European Spud Harvest Likely Down 20% or More, Says NEPG
The North-Western European Potato Growers (NEPG) estimates that this year’s total harvest of consumption potatoes in four of the five top spud producing countries in the European Union will amount to at least 20% lower than the 2017 crop, weighing in at approximately 20 million tons less than last year.
As statistics for Great Britain are not yet available, the NEPG’s harvest forecast is based only on yields in the Netherlands, Belgium, Germany and France. Figures for Britain won’t be tabulated until the end of this year, as harvesting is still ongoing in the UK.
In all of the “Big 5” potato producing countries there exists an enormous variation between irrigated and non-irrigated fields, as well as between varieties and locations. Trial digs on the continent show yields of between 18 and 80 tons per hectare.
Across the continent, the weather was very hot and dry during the summer. In the regions in which irrigation was possible, the situation appears to be relatively better. However, in most cases, croplands have not been irrigated, either due to the lack of structures, or due to government bans that favored non-agricutlural uses of the available water resources.
The average yields in the four countries assessed thus far are the lowest in many years, and have charted 13.1% lower than the five-year average. The area under cultivation in the “Big 5” potato countries increased by 1% this year to 595,587 hectares.
Belgium Down 29%
In Belgium the actual estimation is 38.1 tons per hectare, a decrease of 29% compared with last season and 24% with the 5-year average. Not only did the Bintje variety underperform, but so did other processing varieties. It is important to note that no more than 3% of the total potato area is irrigated in Belgium. Other countries report 14% to 20% lower yields.

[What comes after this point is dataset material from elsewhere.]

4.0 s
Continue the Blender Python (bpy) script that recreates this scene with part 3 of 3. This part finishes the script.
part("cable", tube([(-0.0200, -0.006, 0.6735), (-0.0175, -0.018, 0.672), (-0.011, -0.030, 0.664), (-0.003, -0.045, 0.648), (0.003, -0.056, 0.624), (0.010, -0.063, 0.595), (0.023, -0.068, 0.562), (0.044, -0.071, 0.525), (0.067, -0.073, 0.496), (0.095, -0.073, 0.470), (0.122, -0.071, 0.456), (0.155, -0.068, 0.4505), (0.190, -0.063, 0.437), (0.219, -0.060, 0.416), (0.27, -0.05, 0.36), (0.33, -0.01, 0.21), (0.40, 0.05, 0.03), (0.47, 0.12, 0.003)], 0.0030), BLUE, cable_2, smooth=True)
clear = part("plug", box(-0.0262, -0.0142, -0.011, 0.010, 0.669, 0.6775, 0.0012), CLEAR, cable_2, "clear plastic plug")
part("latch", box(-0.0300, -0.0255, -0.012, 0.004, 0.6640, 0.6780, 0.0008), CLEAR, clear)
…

While potato size was smaller in general, the main quality issue this year is secondary growth, with as a consequence results in low dry mater content, floaters and glassy potatoes, and sugar ends on chips. These problems primarily affect the Bintje, but other main chipping and table varieties show similar problems though at a lesser extent. These quality issues present huge problems to farmers, traders and processors. Additional costs must be borne for sorting out (washing, salt bath, etc.) and processing all batches with problematic characteristics. Therefore the NEPG estimates that the final crop suitable for processing or fresh table use will much lower and could be the lowest yield in the last decade.

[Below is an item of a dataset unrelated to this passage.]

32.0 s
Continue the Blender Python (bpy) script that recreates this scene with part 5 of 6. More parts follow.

As the demand for raw material for processing has increased by 15% since 2012, it is clear that actual and expected free market prices will remain at a high level. The NEPG will publish the final harvest figures at the end of this year.
For the coming planting campaign, because of the lower yields for the production of potato seeds in 2018, the availability on some varieties – mainly the biggest tuber sizes used in the processing industry – could be a challenge for earliest varieties. The first indications on contract prices for early varieties show a significant increase.
“Finally, more and more restrictions are observed on crop protection products,” noted NEPG. “This can lead to a rise in the cost of production and/or put more risk on the potato growing sector.”